I then sent for Mr.Browne, and told him that I proposed leaving the stockade in two days, by which time I hoped the horses would in some measure have recovered from their fatigues,--that as he could not attend me, I should take Mr.Stuart with two fresh men,--that in making my arrangements I found that I should be obliged to take all the horses but two, the one he rode and a weaker animal; to this, however, he would by no means consent--entreating me to take his horse also, as he felt assured I should want all the strength I could get.
No rain had as yet fallen, but every day the heat was increasing: the thermometer rising, even thus early in the season, to 98 degrees and 100 degrees in the shade, and the wind keeping steadily to the E.S.E.

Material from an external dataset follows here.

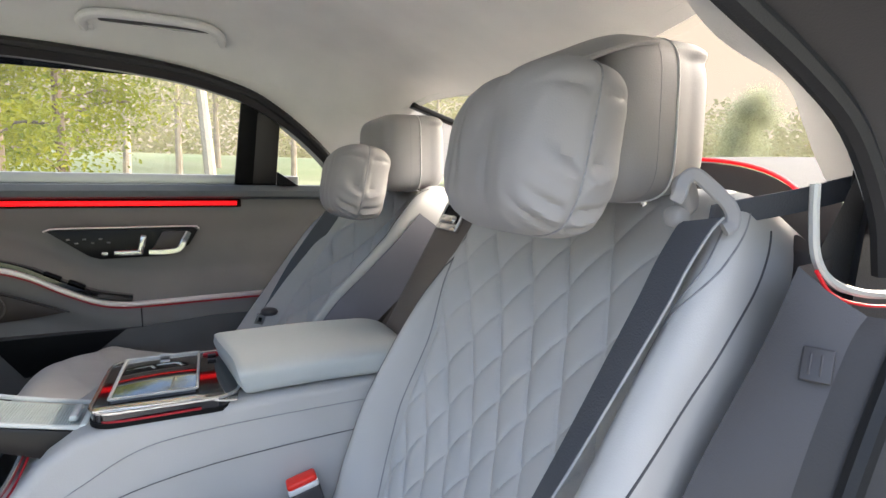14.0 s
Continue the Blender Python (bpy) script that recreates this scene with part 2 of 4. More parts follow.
def perforated(base):
    """Leather with rows of tiny punched holes, 5 mm apart, thinning out in places."""
    m = base.copy()
    m.name = "perforated_leather"
    n, l = m.node_tree.nodes, m.node_tree.links
    bs = n["Principled BSDF"]
    co, flat = n.new("ShaderNodeTexCoord"), n.new("ShaderNodeVectorMath")
    flat.operation = "MULTIPLY"
    flat.inputs[1].default_value = (200, 200, 0)
    l.new(co.outputs["Object"], flat.inputs[0])
    dots = n.new("ShaderNodeTexVoronoi")
    dots.inputs["Scale"].default_value, dots.inputs["Randomness"].default_value = 1.0, 0.12
    l.new(flat.outputs[0], dots.inputs["Vector"])
    less = n.new("ShaderNodeMapRange")
    less.inputs[1].default_value, less.inputs[2].default_value, less.inputs[3].default_value, less.inputs[4].default_value = 0.10, 0.20, 0.15, 0.0
    l.new(dots.outputs["Distance"], less.inputs[0])
    patch, keep, amount = n.new("ShaderNodeTexNoise"), n.new("ShaderNodeMapRange"), n.new("ShaderNodeMath")
    patch.inputs["Scale"].default_value = 14
    l.new(co.outputs["Object"], patch.inputs["Vector"])
    keep.inputs[1].default_value, keep.inputs[2].default_value = 0.50, 0.62
    l.new(patch.outputs[0], keep.inputs[0])
    amount.operation = "MULTIPLY"
    l.new(less.outputs[0], amount.inputs[0])
    l.new(keep.outputs[0], amount.inputs[1])
    mix = n.new("ShaderNodeMix")
    mix.data_type = "RGBA"
    mix.inputs[7].default_value = (0.08, 0.08, 0.08, 1)
    l.new(bs.inputs["Base Color"].links[0].from_socket, mix.inputs[6])
    l.new(amount.outputs[0], mix.inputs[0])
    l.new(mix.outputs[2], bs.inputs["Base Color"])
    return m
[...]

The country was so dry, and the largest pools of water had so diminished in quantity, that I doubted whether or not I should be able to get on, since as it was I should have to travel the first 86 miles without water, there being none in any other direction to the north of us.

Even the large sheet in the first creek, to which I proposed going, had fearfully shrunk.

But what gave me most uneasiness, was the reduced state of water on which the men and animals depended.

From a fine broad sheet it was now confined within the limits of its own narrow channel, and I felt satisfied that if I should be absent many weeks, Mr.Browne would be obliged to abandon his position.